Eko didn’t have crude oil that time, but the post oil boom elite, traders other migrants across ethnic groups usually rushed to Lagos regularly to spend their cash for business, social parties, marriage, acquisition of property and business ownership. Its natural endowment with its acqatic splendour added to the beauty of the fastly developing the then federal capiral city founded by the Aworis. The influence of the Benin culture in the traditional rulership and kingship attested to the early settlement of the Benin.
The street lingo, “Lagos is no man’s land” is a corrupted version of “Gbogbo wa leko”. It was never and can’t be a contest for ancestral ownership of Lagos by other Yoruba tribes or any ethnic nationalities like Igbo, Hausa /Fulani, Ijaw, Itsekiri, even Nupe or by racial groups like the Portuguese and the Brazilians. This is the reason no early or later settlers from other towns in Nigeria ever adopted Lagos traditional names or its ancestry identity except its “mide mide” Lagos slang which many Yoruba and non-Yoruba adapted. .
Most settlers still go back to their ancestral towns and villages for traditional and religious festivals like Ojude Oba in Ijebu land, Lisabi day in Egba, Ogun festival in Ondo town. Igbo go for Xmas and new year while the Hausa / Fulani go for Ileya festival. They also take their dead family members home for burial in most cases.
It was during my involvement in a documentary on Madam Efunyela Tinubu many years back that I got to know her ancestral home in Abeokuta. Tinubu square was named after the heroine for her exploit in business, trade, arms supply in Lagos. In fact, Madam Tinubu was the first Iyalode of Egbaland but she was more celebrated and honoured in Lagos. She was so wealthy and powerful to the extent that she had a great influence on Eko traditional kingship. That’s a uniqueness of Lagos.

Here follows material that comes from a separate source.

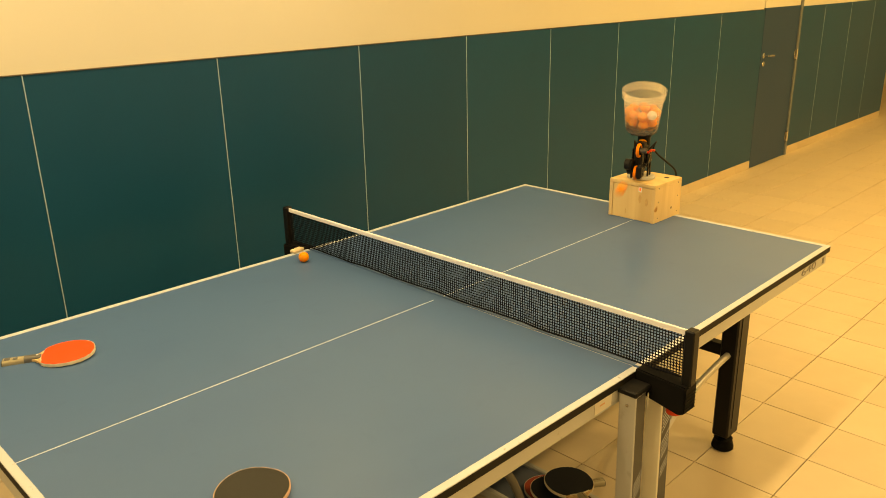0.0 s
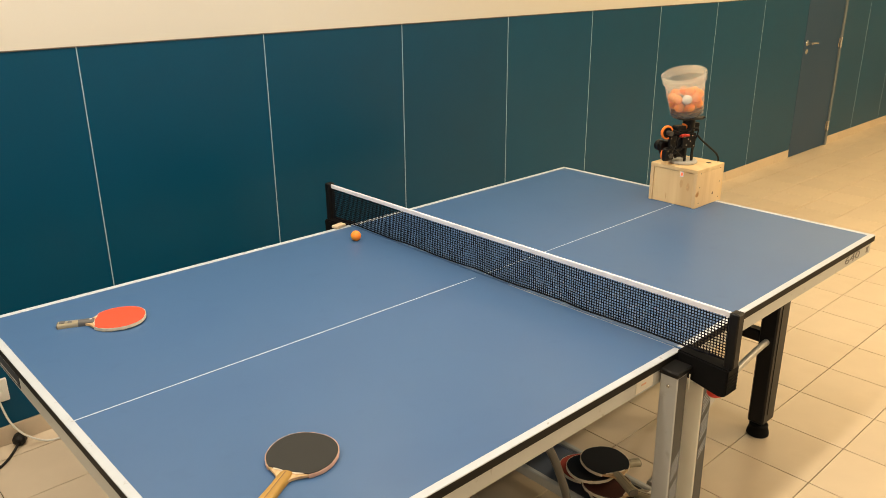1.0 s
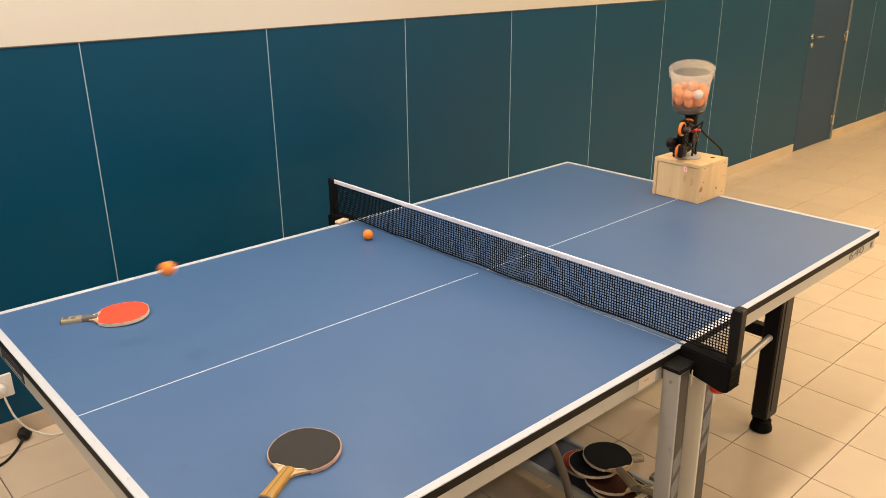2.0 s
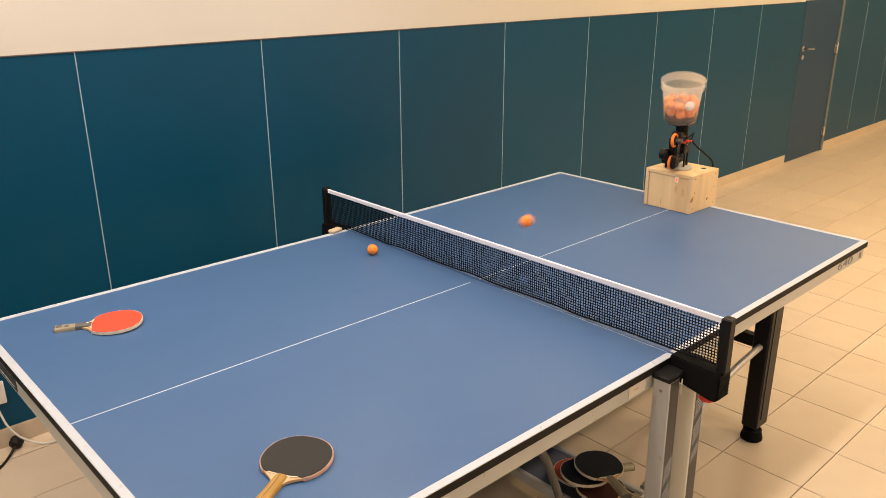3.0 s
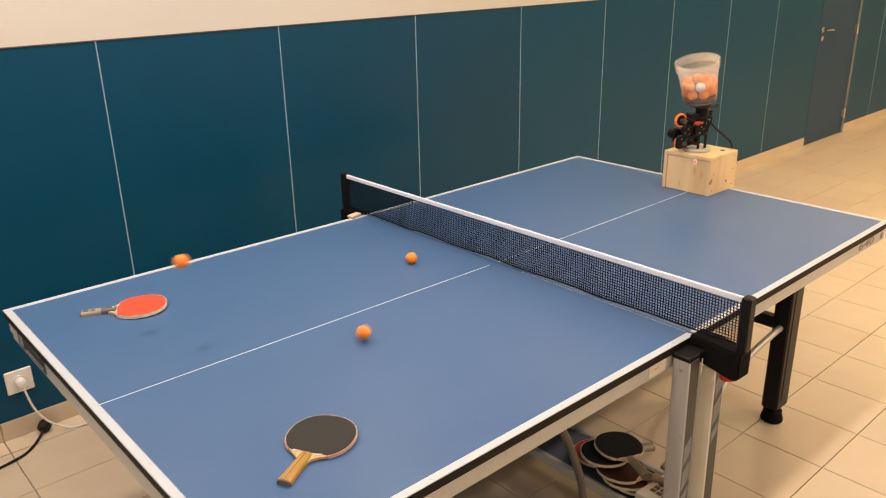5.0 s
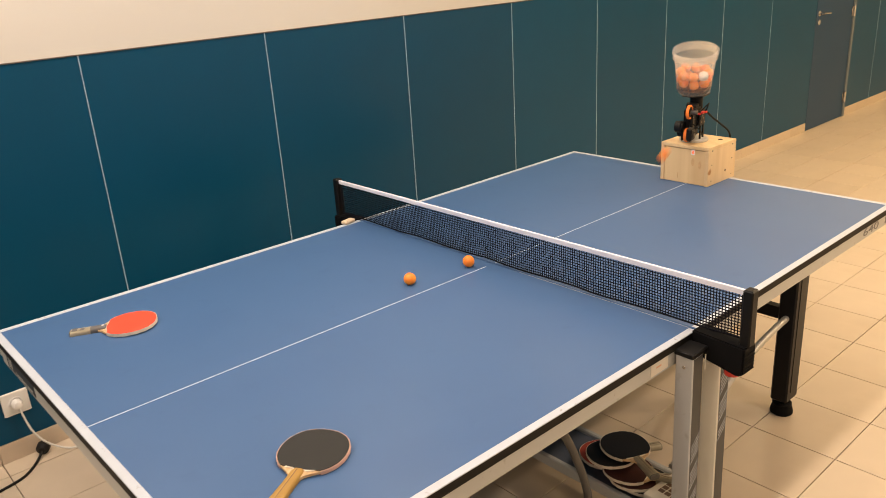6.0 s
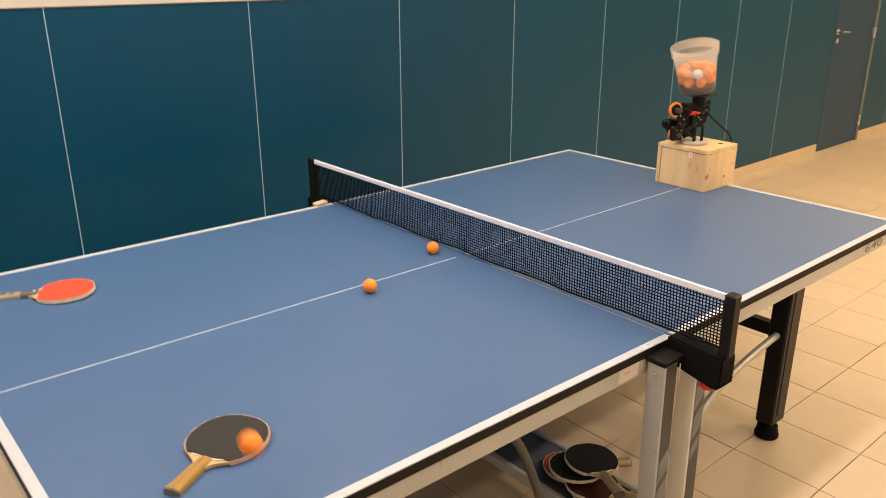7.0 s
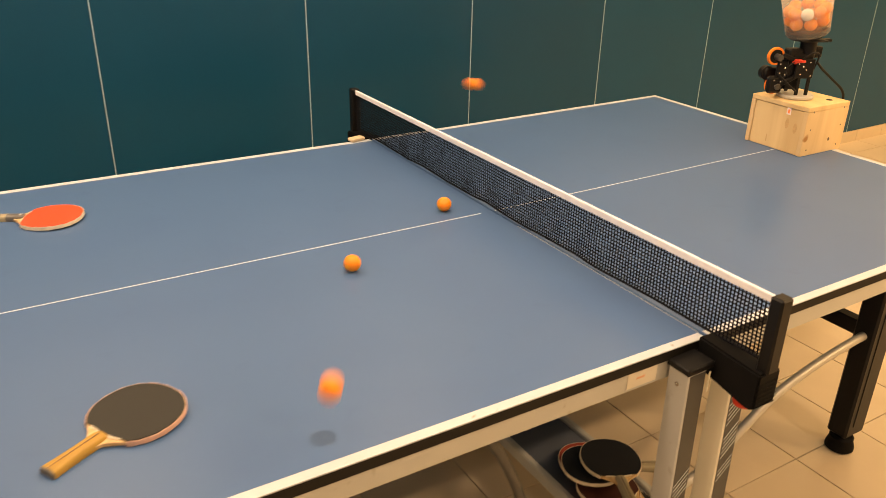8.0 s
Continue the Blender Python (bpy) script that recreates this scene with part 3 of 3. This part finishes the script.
part("back_board", span(BD / 2 - t, BD / 2 - 0.002, -BW / 2 + t, BW / 2 - t, 0, HB - t - 0.001, 0.0015), M_PINE, crate)
part("cable_hole", lathe([(0, 0), (0.011, 0), (0.011, 0.0008), (0, 0.0008)], 16, m=Matrix.Translation((0.055, -0.07, HB))), M_RUBBER, crate)
part("indicator_window", span(-BD / 2 + 0.0028, -BD / 2 + 0.0042, -0.047, -0.031, 0.128, 0.153), M_WHITE, crate)
part("indicator_light", span(-BD / 2 + 0.0018, -BD / 2 + 0.003, -0.043, -0.036, 0.133, 0.146), M_LED, crate, "glowing red digit")

M_STAIN = material("pine_knot_stain", (0.63, 0.40, 0.20), 0.6, vary=0.25, scale=90)
for ky, kz, kw, kh in ((-0.040, 0.098, 0.0075, 0.018), (-0.073, 0.088, 0.0075, 0.018), (0.030, 0.030, 0.002, 0.014)):
    m = Matrix.Translation((-BD / 2 + 0.0037, ky, kz)) @ pose(0, 0, 0, 0, 90) @ Matrix.Diagonal((kh, kw, 1, 1))
    part("knot_stain", lathe([(0, 0), (1, 0), (1, 0.0004), (0, 0.0004)], 20, m=m), M_STAIN, crate)
m = Matrix.Translation((0.030, -BW / 2 - 0.0003, 0.045)) @ pose(0, 0, 0, 90) @ Matrix.Diagonal((0.005, 0.006, 1, 1))
part("knot", lathe([(0, 0), (1, 0), (1, 0.0004), (0, 0.0004)], 16, m=m), M_INK, crate, "small dark knot")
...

It’s this limitless opportunity that made it possible for non Lagosians by ancestral lineages to become governors, commissioners, heads of important MDAs, Chairmen and presidentts of high profile charity and social clubs like Rotary, Lion’s club, Island Club, Metropolitan Club, Ikeja Country Club, Ikeja Club and others.
Don’t let all these greedy revisionist politicians.and their blind supporters, many of them from rural villages and backwater communities, confuse you or instigate you to cause ethnic division and violence for their personal political gains during and after elections.
Gbogbo wa la leko” (Lagos is a no man’s land) is a celebration of Lagos not a contempt .Vote for parties / candidates of your choices on their integrity, character, capacity, manifestoes, trust and fulfillment not on inter – tribal or inter-ethmic and religious considerations . Nobody is exempted from the consequences of bad governance. . The facts speak for themselves.
For instance, the premier Lagos elite Island Club of the movers and shakers showed the city’s cosmopolitanism and multidimensional ways to its collective wealth and fame by its foundation. . According to its president, “Island Club was founded on Friday, October 29, 1943, by 50 Nigerians and Non-Nigerians distinguished gentlemen in a private residence of Mr. Ladipupo Odunsi now deceased. Among those distinguished gentlemen were Sir Adeyemo Alakija, Chief S.O Gbadamosi, Bishop A.W. Howells, V.T. Fox, J.H Davies, 0.0 Johnson, Sir Odunmegwu Ojukwu, Sir A.O. Omololu, Dr. R.O Taylor-Cole, J.F. Winter, H.CB. Denton, F.H. Bowen, Ernest S. Ikoli, Sir Loius Mbanefo, Chief J.K Randle, Chief W.H. Bineyand Percy Savage”.
Eighty years after, the club, like Lagos, is still waxing stronger because it was not formed on primordial or pedestrian motive. That’s one of those appealing features that made Lagos thick and different from Onitsha, Iragbiji, Jada, Daura.
As a cosmopolitan city/state, Lagos cannot be and won’t be in the class of backwater rural communities like Ogbagi, Iresi, Iyanfoworogi, and the likes. Know the history of Lagos so you can know where the city for all was coming from beyond the political shenanigans and sanctimoniousness of the few, many of whom are not even Lagosians by birth or ancestral history.